▽

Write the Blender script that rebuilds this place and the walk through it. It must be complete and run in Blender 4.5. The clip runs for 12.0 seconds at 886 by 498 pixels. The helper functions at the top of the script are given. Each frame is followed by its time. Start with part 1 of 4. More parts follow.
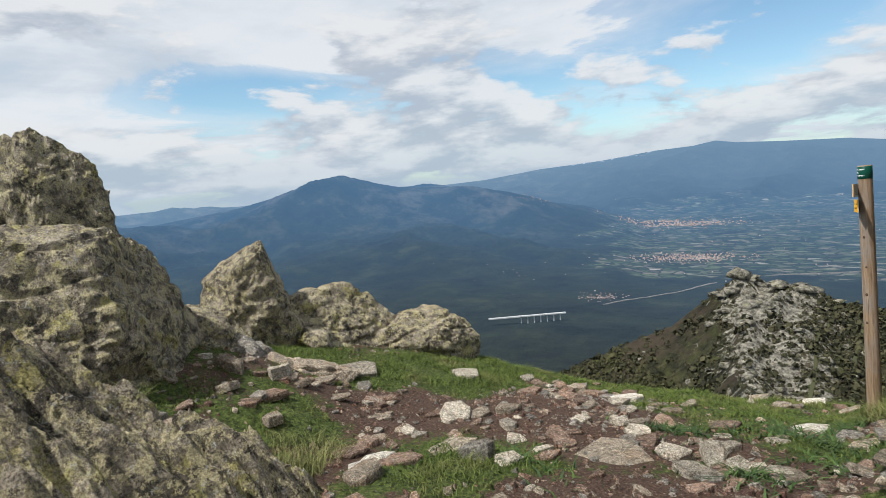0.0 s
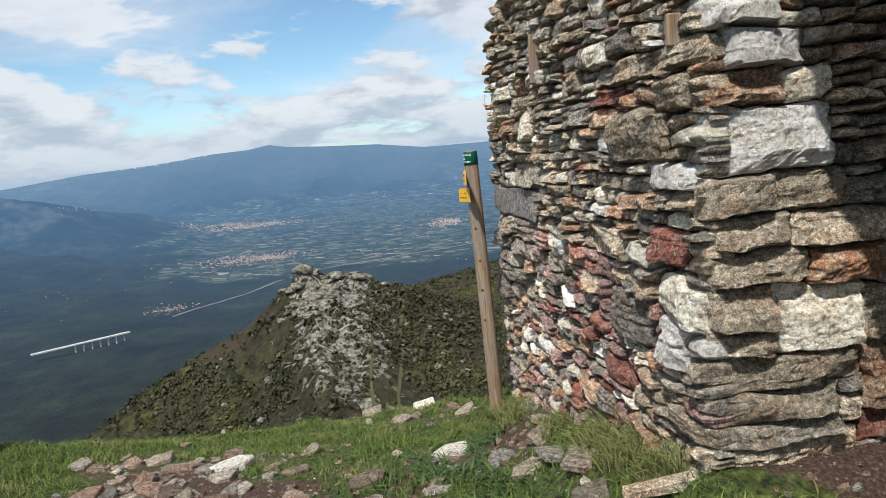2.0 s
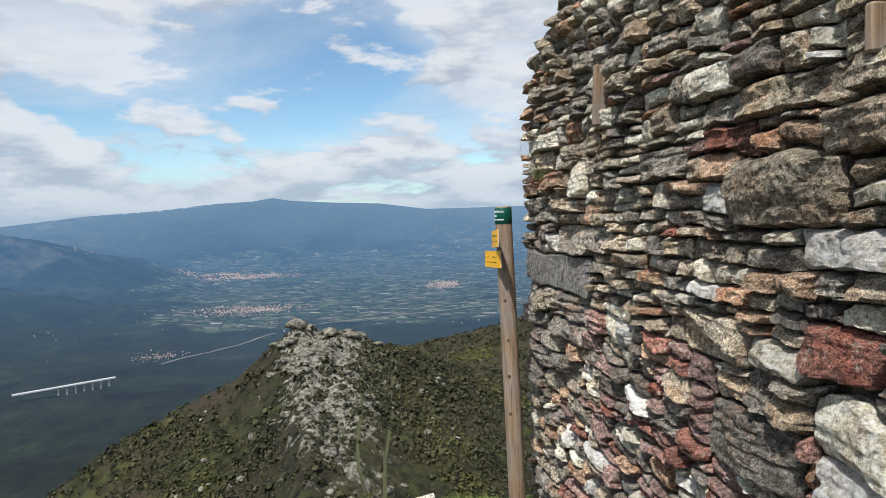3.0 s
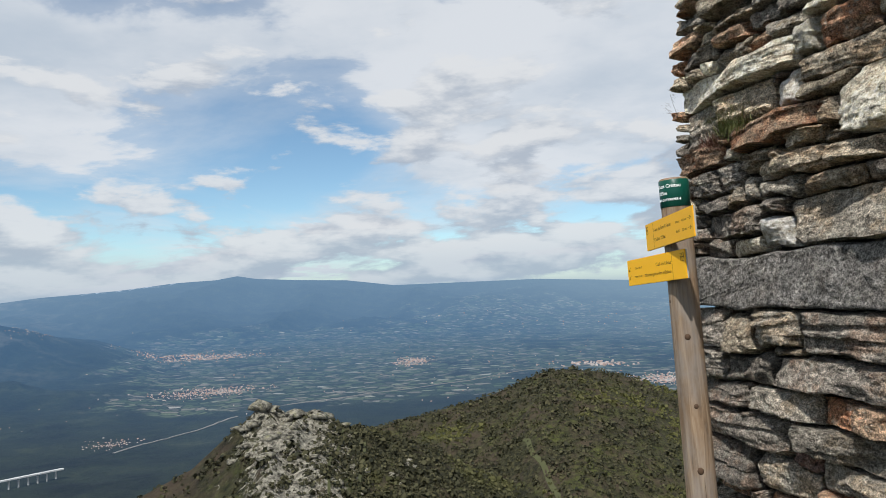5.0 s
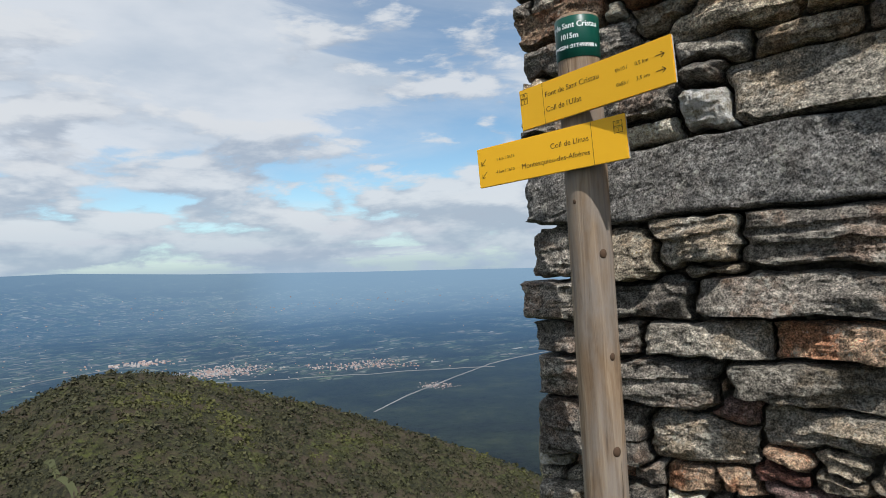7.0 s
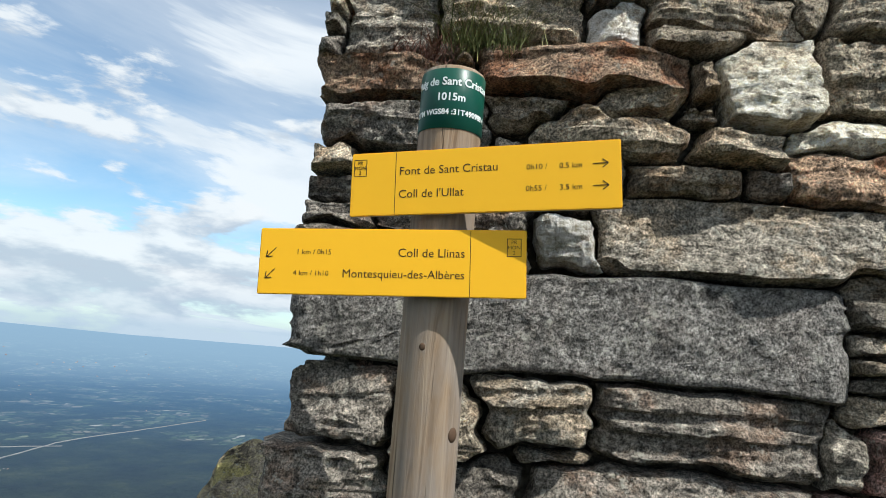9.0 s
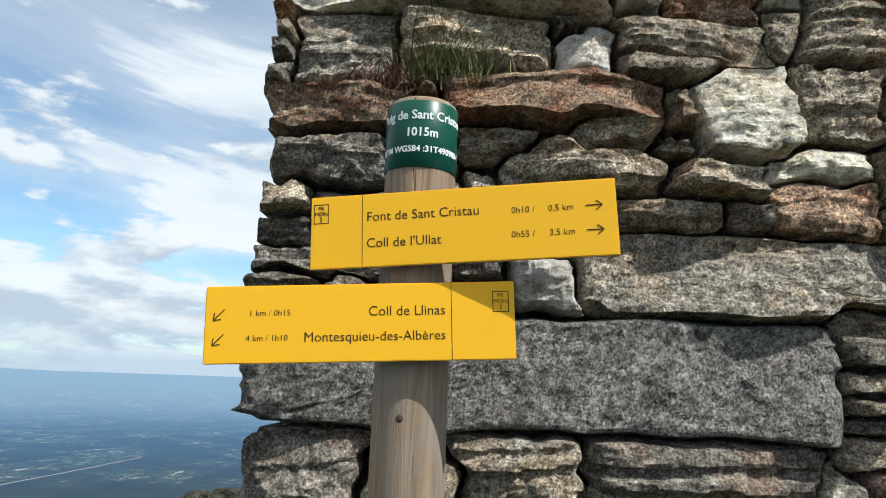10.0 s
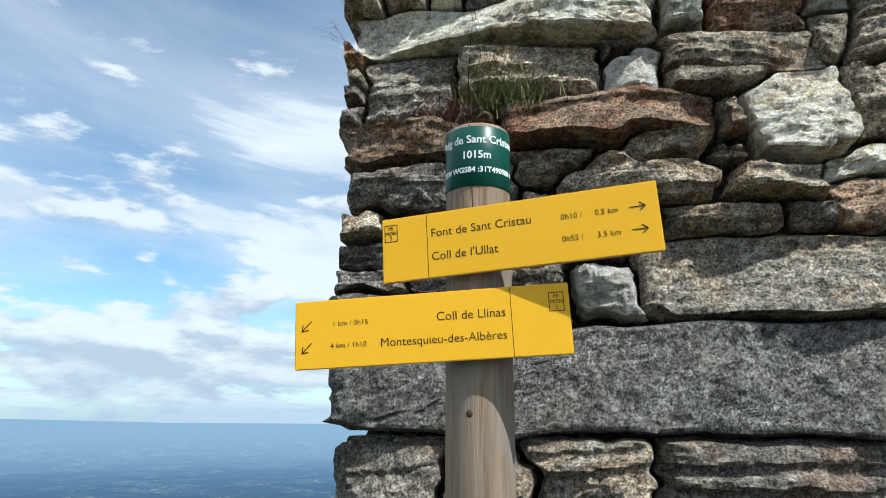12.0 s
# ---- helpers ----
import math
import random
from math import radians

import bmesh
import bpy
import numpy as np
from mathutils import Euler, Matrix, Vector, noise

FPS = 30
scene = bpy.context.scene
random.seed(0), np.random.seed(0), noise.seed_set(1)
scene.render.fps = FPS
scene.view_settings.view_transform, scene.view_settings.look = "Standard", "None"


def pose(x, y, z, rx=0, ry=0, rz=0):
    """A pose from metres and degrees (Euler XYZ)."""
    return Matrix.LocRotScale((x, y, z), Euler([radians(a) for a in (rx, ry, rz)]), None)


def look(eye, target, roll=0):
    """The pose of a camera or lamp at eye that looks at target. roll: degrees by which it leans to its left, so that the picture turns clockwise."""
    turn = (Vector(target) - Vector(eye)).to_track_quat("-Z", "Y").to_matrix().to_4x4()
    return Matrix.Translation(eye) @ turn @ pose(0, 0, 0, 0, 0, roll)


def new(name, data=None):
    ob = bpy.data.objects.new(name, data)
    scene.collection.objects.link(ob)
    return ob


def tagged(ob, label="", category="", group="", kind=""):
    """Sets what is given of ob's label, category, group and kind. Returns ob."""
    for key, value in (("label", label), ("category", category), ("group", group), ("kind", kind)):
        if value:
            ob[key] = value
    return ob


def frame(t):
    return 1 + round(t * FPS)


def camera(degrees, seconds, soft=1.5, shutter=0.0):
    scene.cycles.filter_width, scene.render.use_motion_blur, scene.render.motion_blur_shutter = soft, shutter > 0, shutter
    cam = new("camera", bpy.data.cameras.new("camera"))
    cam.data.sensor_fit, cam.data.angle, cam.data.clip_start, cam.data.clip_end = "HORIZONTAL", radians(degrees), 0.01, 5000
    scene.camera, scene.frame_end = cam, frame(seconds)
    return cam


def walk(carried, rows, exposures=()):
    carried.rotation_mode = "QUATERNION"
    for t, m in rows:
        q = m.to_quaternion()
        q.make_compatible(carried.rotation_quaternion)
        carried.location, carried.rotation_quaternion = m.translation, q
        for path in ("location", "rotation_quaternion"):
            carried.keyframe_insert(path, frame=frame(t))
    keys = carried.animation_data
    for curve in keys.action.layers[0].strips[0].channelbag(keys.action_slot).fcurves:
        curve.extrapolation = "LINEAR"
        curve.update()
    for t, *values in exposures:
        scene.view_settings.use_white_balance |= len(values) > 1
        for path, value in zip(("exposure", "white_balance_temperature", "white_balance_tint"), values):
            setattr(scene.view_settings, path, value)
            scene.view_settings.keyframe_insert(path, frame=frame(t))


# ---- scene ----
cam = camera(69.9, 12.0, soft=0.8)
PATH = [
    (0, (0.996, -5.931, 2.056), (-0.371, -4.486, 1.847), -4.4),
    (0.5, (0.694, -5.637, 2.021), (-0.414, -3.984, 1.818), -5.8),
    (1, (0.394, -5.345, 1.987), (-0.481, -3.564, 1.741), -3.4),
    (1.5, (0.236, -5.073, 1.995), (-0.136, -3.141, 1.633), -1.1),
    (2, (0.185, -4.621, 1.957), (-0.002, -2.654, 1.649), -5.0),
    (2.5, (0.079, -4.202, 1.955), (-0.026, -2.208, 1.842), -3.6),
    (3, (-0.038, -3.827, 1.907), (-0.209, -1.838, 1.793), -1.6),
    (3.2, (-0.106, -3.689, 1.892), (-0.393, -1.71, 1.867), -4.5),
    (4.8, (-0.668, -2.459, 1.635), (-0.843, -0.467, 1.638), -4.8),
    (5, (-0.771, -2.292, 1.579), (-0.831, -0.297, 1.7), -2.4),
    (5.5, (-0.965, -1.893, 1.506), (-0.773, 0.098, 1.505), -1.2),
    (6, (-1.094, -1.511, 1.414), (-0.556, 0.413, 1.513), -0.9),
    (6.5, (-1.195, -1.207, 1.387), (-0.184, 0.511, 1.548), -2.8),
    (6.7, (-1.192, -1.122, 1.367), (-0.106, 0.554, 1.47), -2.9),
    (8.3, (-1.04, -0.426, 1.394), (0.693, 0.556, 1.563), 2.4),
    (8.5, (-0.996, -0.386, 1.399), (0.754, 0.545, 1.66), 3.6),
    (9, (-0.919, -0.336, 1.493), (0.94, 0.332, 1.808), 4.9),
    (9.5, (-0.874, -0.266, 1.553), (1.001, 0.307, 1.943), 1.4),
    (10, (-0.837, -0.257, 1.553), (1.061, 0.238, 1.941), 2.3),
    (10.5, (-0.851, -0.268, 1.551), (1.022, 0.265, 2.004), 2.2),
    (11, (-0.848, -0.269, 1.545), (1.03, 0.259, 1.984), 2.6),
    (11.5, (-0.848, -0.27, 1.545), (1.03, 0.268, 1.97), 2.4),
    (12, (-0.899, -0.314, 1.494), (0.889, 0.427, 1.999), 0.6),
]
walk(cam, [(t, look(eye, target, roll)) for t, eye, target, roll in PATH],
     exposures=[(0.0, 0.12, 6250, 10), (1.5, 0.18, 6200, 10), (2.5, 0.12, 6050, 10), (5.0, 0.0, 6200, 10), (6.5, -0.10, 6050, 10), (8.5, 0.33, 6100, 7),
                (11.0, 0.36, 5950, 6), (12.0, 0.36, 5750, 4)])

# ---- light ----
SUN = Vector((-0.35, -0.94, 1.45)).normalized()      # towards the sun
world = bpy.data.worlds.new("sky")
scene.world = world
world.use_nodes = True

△

> [Aim of the task]
Work through the data and report how many of its lines hold the word "degrees", giving only the figure.

> [Final result]
4